The idea of vocation as calling and not career is not new, but it has often been distorted by those who refer to being a pastor or missionary as a calling but being a builder or computer programmer as a career or job. None of these four are our calling, but they are all ways of living out our calling. I learned about this as a youth pastor from one of my friends who owned and operated a window and door business* and then it was first articulated for me when postmodern writings sought to erase the secular/sacred divide, but there really is a thread that runs all the way back through the Reformation, monasticism, and right back to the incarnation. I won’t trace the thread here,** but I want to share a few comments and quotes from a recent read, Spiritual Formation in Emerging Adulthood by David P. Setran and Chris A. Kiesling.

They [and I] lament that

Rather than attaching adult status to a sense of “responsibility for” dependent others, adulthood is now linked more to a “freedom from” constraining others. In some ways, this shift has acted to sever the tight correlation between adulthood and other-directed vocation.
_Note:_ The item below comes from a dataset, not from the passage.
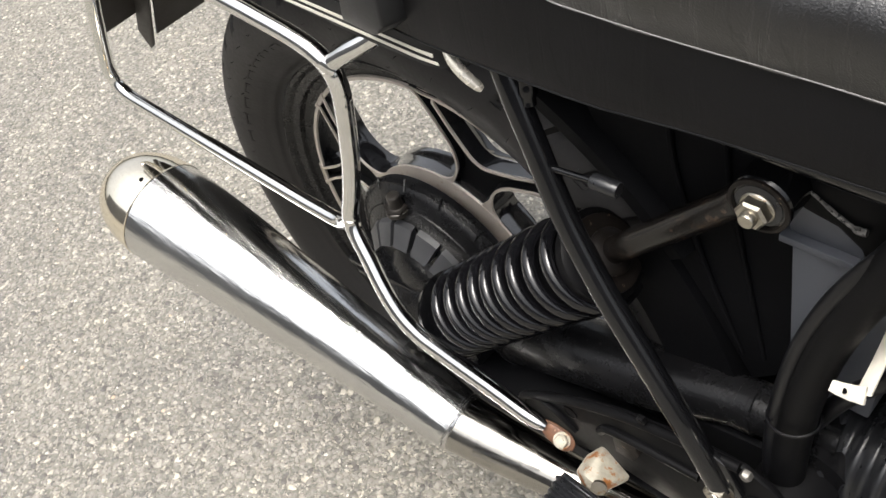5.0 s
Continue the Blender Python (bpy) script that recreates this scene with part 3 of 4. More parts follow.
part("weld_bead", tube(smooth_line([(0.3690, -0.0868, 0.6870), (0.3790, -0.0872, 0.6815), (0.3880, -0.0875, 0.6765), (0.3985, -0.0880, 0.6725), (0.4040, -0.0880, 0.6730)]), [0.0009] * 8 + [0.0013] * 10 + [0.0022] * 7, 8), WELD, frame_part, "weld with chipped paint")
part("gusset_edge", tube(smooth_line([(0.366, -0.0850, 0.7035), (0.398, -0.0870, 0.7095), (0.436, -0.0880, 0.7115)]), 0.0016, 8), PAINT, frame_part)
for s in (-1, 1):
    part("seat_tube", tube(smooth_line([(0.56, s * 0.105, 0.735), (0.40, s * 0.105, 0.728), (0.24, s * 0.108, 0.735), (0.05, s * 0.105, 0.752), (-0.20, s * 0.100, 0.775)]), 0.0105, 14), PAINT, frame_part)
part("far_tube", tube(smooth_line([(0.470, 0.110, 0.800), (0.424, 0.118, 0.668), (0.395, 0.118, 0.517), (0.393, 0.120, 0.40)]), 0.0145, 16), PAINT, frame_part)
part("far_strut", tube([(0.215, 0.130, 0.745), (0.275, 0.141, 0.600), (0.3655, 0.140, 0.442)], 0.0095, 16), PAINT, frame_part)
part("cross_tube", lathe([(0.0, -0.055), (0.010, -0.055), (0.010, 0.11), (0.0, 0.11)], (0.366, 0, 0.690), Y, 18), PAINT, frame_part)

# -- footrest plate --
plate = part("footrest_plate", prism([(0.170, 0.356), (0.178, 0.383), (0.202, 0.404), (0.240, 0.4300), (0.280, 0.4500), (0.313, 0.461), (0.345, 0.470), (0.376, 0.474), (0.400, 0.464), (0.425, 0.425), (0.424, 0.380), (0.412, 0.340), (0.392, 0.323), (0.355, 0.323), (0.342, 0.334), (0.338, 0.352), (0.325, 0.362), (0.255, 0.362), (0.215, 0.344), (0.185, 0.340)], -0.1385, -0.1330, 0.0015), PLATE, bike, "black pressed steel footrest plate")
part("plate_rim", tube(smooth_line([(0.170, -0.137, 0.356), (0.178, -0.139, 0.383), (0.202, -0.140, 0.404), (0.240, -0.140, 0.4300), (0.280, -0.140, 0.4500), (0.313, -0.140, 0.461), (0.345, -0.140, 0.470), (0.374, -0.139, 0.474)]), 0.0040, 12), PLATE, plate)
part("pressed_rib", tube(smooth_line([(0.258, -0.139, 0.405), (0.268, -0.140, 0.417), (0.300, -0.140, 0.424), (0.345, -0.139, 0.428)]), 0.0040, 10), PLATE, plate)
part("pressed_rib", tube(smooth_line([(0.198, -0.139, 0.395), (0.215, -0.140, 0.392), (0.232, -0.139, 0.378)]), 0.0030, 10), PLATE, plate)
part("peg_lug", prism([(0.274, 0.394), (0.272, 0.412), (0.280, 0.424), (0.290, 0.424), (0.296, 0.410), (0.290, 0.394)], -0.1425, -0.1385, 0.0012), TARNISH, plate, "rust-stained lug")
part("plate_hole", lathe([(0.0052, -0.1392), (0.0070, -0.1395), (0.0070, -0.1386), (0.0052, -0.1386)], (0.228, 0, 0.402), Y, 20, closed=True), PLATE, plate)
part("pivot_cover", lathe([(0.0, -0.1388), (0.0180, -0.1390), (0.0275, -0.1396), (0.0300, -0.1388), (0.0312, -0.1360), (0.0312, -0.10), (0.0, -0.10)], (0.402, 0, 0.418), Y, 44), PLATE, plate, "black swingarm pivot cover")
part("pivot_lip", tube([Vector((0.402 + 0.0285 * math.cos(a), -0.1398, 0.421 + 0.0285 * math.sin(a))) for a in (radians(45 + 5 * k) for k in range(19))], 0.0018, 8), PLATE, plate)
bolt("plate_bolt", (0.3645, -0.1445, 0.441), (0, -1, 0), 0.0165, 0.0085, plate, ZINC, "zinc flange bolt", 0.0105)
bolt("plate_bolt", (0.3675, -0.1390, 0.3495), (0, -1, 0), 0.0140, 0.0080, plate, CLIP, "tarnished flange bolt", 0.0098)
bolt("plate_bolt", (0.3800, -0.139, 0.474), (0, -1, 0), 0.0075, 0.0050, plate, CLIP)
bolt("plate_bolt", (0.300, -0.140, 0.466), (0, -1, 0), 0.0070, 0.0040, plate, PLATE)


# three added dark sheets stand in for the shade round the swingarm
part("shade_shelf", box(0.070, 0.340, -0.134, -0.070, 0.3380, 0.3440, 0.001), SHADOWED, plate)
part("arm_shade_sheet", prism([(0.105, 0.325), (0.300, 0.350), (0.425, 0.380), (0.425, 0.452), (0.34, 0.440), (0.27, 0.414), (0.19, 0.385), (0.105, 0.355)], -0.076, -0.070, 0.001), SHADOWED, arm)
part("cradle_shade_sheet", prism([(0.300, 0.330), (0.425, 0.330), (0.440, 0.400), (0.425, 0.445), (0.300, 0.420)], -0.098, -0.092, 0.001), SHADOWED, plate)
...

Adulthood is not primarily about freedom from parents and authorities but about becoming a responsible person who contributes to the “common good.”
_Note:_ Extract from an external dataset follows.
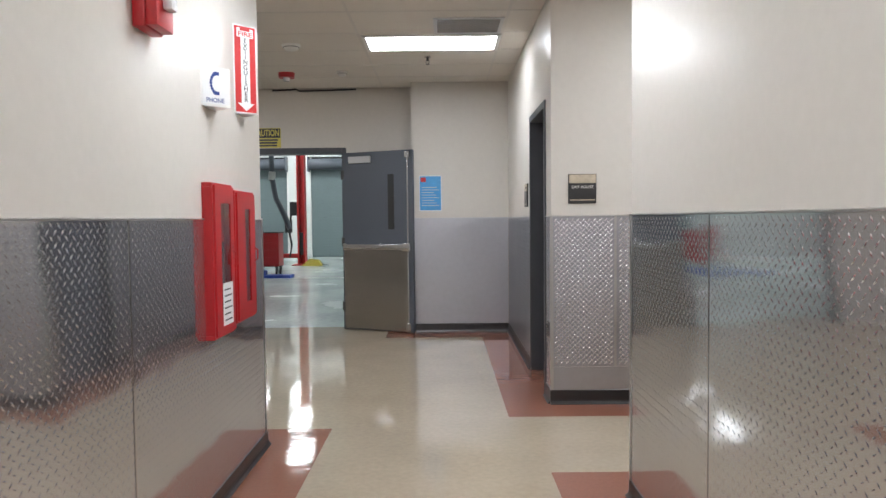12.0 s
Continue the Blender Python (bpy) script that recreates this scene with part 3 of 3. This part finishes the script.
# ceiling fittings
def sprinkler(x, y):
    s = thing("sprinkler", pose(x, y, CEIL), "pendent fire sprinkler with a steel escutcheon", "sprinkler", group="ceiling sprinklers")
    part("escutcheon", cylinder((0, 0, -0.010), (0, 0, 0.0), 0.034, 24, 0.028), CHROME, s, smooth=True)
    part("body", cylinder((0, 0, -0.045), (0, 0, -0.010), 0.011, 12), HINGE, s, smooth=True)
    part("frame_arm", tube([(-0.013, 0, -0.04), (-0.017, 0, -0.055), (-0.004, 0, -0.075)], 0.003, 6), HINGE, s)
    part("frame_arm", tube([(0.013, 0, -0.04), (0.017, 0, -0.055), (0.004, 0, -0.075)], 0.003, 6), HINGE, s)
    part("deflector", cylinder((0, 0, -0.080), (0, 0, -0.077), 0.019, 12), HINGE, s)
    return s


sp = sprinkler(0.082, 7.95)
for x, y in ((0.173, 11.61), (0.211, 14.75), (1.142, 16.94), (-0.06, 19.14)):
    copy_thing(sp, pose(x, y, CEIL))


def detector(x, y, r, label):
    d = thing("smoke_detector", pose(x, y, CEIL), label, "smoke detector")
    part("base", cylinder((0, 0, -0.018), (0, 0, 0), r * 0.95, 32, r), WHITE, d, smooth=True)
    part("head", cylinder((0, 0, -0.045), (0, 0, -0.018), r * 0.62, 32, r * 0.86), WHITE, d, smooth=True)
    part("vent_ring", cylinder((0, 0, -0.026), (0, 0, -0.021), r * 0.83, 32), HINGE, d)
    return d


detector(-0.01, 8.29, 0.072, "off-white ceiling smoke detector")
detector(-0.98, 19.80, 0.060, "off-white ceiling smoke detector near the workshop door")
detector(-1.27, 18.65, 0.085, "flat off-white round ceiling detector")
st = thing("ceiling_strobe", pose(-1.58, 19.85, CEIL), "red ceiling fire strobe with a clear lens", "fire alarm")
part("housing", cylinder((0, 0, -0.05), (0, 0, 0), 0.082, 28, 0.088), RED, st, smooth=True)
part("lens", cylinder((0, 0, -0.085), (0, 0, -0.05), 0.030, 20, 0.036), CLEAR, st, "clear strobe lens", smooth=True)
vent = thing("ceiling_vent", pose(0.293, 18.07, CEIL), "grey louvred air return grille in the ceiling", "vent")
part("frame", boxes((-0.28, 0.28, -0.23, -0.20, -0.008, 0), (-0.28, 0.28, 0.20, 0.23, -0.008, 0), (-0.28, -0.25, -0.20, 0.20, -0.008, 0), (0.25, 0.28, -0.20, 0.20, -0.008, 0)), TRIM, vent)
part("backing", boxes((-0.25, 0.25, -0.20, 0.20, -0.003, 0)), HINGE, vent)
slat = mesh_of("slat", boxes((-0.25, 0.25, -0.010, 0.010, -0.007, -0.003)), STEEL)
for k in range(12):
    o = new("slat", slat)
    o.parent, o.matrix_basis = vent, pose(0, -0.182 + 0.033 * k, 0)


# outlets
def outlet(m):
    o = thing("outlet", m, "steel wall outlet set in the diamond plate", "outlet", group="wall outlets")
    part("cover", boxes((-0.036, 0.036, 0, 0.118, 0.004, 0.010), bev=0.002), STEEL, o, "brushed steel cover plate")
    for z in (0.034, 0.084):
        part("socket", cylinder((0, z, 0.009), (0, z, 0.0115), 0.017, 20), INK, o, "dark socket face")
    return o


outlet(on_west(4.47, 0.372))
outlet(on_west(9.16, 0.41))
outlet(on_east(12.46, 0.40))


# wall bumpers for the door levers
def bumper(y):
    b = thing("door_stop", on_east(y, 0.955, OFF), "chrome wall-mounted door stop on the diamond plate", "door stop", group="chrome door stops")
    part("flange", cylinder((0, 0, 0), (0, 0, 0.005), 0.021, 24, 0.018), CHROME, b, smooth=True)
    part("stem", cylinder((0, 0, 0.005), (0, 0, 0.022), 0.008, 16), CHROME, b, smooth=True)
    part("collar", cylinder((0, 0, 0.018), (0, 0, 0.030), 0.016, 20), HINGE, b, smooth=True)
    part("rubber_tip", cylinder((0, 0, 0.030), (0, 0, 0.037), 0.013, 20, 0.009), BLACK, b, "black rubber tip", smooth=True)
    part("thumb_catch", boxes((-0.005, 0.005, -0.024, 0.018, 0.020, 0.027), bev=0.002), CHROME, b)


bumper(5.00)
bumper(6.04)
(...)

To be a responsible person is to find one’s role in the building of shalom, the rewebbing of God, humanity, and all creation in justice, harmony, fulfillment, and delight. To be a responsible person is to find one’s own role and then, funded by the grace of God, to fill this role and to delight in it.

This “role” is what vocation is.

Equating vocation with a paid occupation can overvalue this sphere, producing tendencies toward workaholism. In addition, such a perspective has the tendency to divest other activities of their meaning and importance in the life of the kingdom.

Studying nutrition, writing poems, thinking critically, serving coffee, making meals, taking a bus, looking after children, painting a picture, writing theology papers, playing soccer, participating in class discussions, recording  a song, making a video, walking to work, packing fruit… these are all important vocational activities*** that contribute to the flourishing of humanity [or the building of shalom, the common good or the life of God’s kingdom].

*This story is told in chapter 10 of my book, Under Construction: Reframing Men’s Spirituality.

**See Living Faith: Embracing God’s Calling by Keith Graber Miller, Kingdom Calling by Amy Sherman, The Call by Os Guinness.

***This list is dedicated to my daughter, daughter-in-law, and three sons.

At the end of the year I always spend a lot of time reflecting on the past year. This year it seems, more than any other year in memory, I have questioned and reflected on my calling in life. It is more than 20 years ago that I went through the process of ordination to church ministry. Ordination is a life-long calling. I took it very seriously [and still do] and did a lot of questioning, but it probably helped to be somewhat naïve and idealistic at the time. My main questions revolved around the fact that biblically, especially from an Anabaptist perspective, all members of the church are ordained to ministry. Why should I have a special intensive process culminating in a public ceremony and celebration when others did not? My reasoning at the time was that since my ordination was to public leadership ministry, my ordination process also needed to be public.

I have sometimes cursed this calling and wished I had a more invisible calling with less public pressure and expectation. This year had a few such times. Writing a book, and now blogging, has only increased that publicity and accompanying feelings of vulnerability. I thought blogging might be a way to test out things I was reading, experiencing, and learning but I found out that cyberspace is not necessarily a safe place. Friends who do not have the calling I do can say whatever they want to say without fear of misunderstanding or reprisal, but I feel like I have to be more careful than in the classroom. I have 10,000 bosses I am responsible to and a faceless public beyond that [As a church leader we sometimes said we had 200 bosses; now at the college we have more than 70 churches multiplied by 200 gives me at least 10,000 bosses!]

This year’s experiment was an attempt to blog more regularly on a greater variety of topics [see previous post]. I reached my goal of 52 posts [an average of one a week]. Now, I’m not so sure I want to continue. My energy might be better used with the people who I interact with in real time and place. Blogging does keep me in touch with a few people and I appreciate the sharing of ideas, and on occasion it has connected me with people I have never met in person. Like Jeremiah, my faith is like fire in my bones and I can’t keep it inside. Blogging gives me the opportunity to get it out, to write creatively and to speak on issues that are not part of a curriculum, but sometimes I feel pressure to conform to my nebulous crowd of bosses. If I can’t be free and genuine, why bother? Like Elijah, I often feel like crawling into a cave after an intensive public ministry experience like preaching, or in this case blogging.

My end of the year retreat day is coming up. I’ll see what the cloister does for my perspective.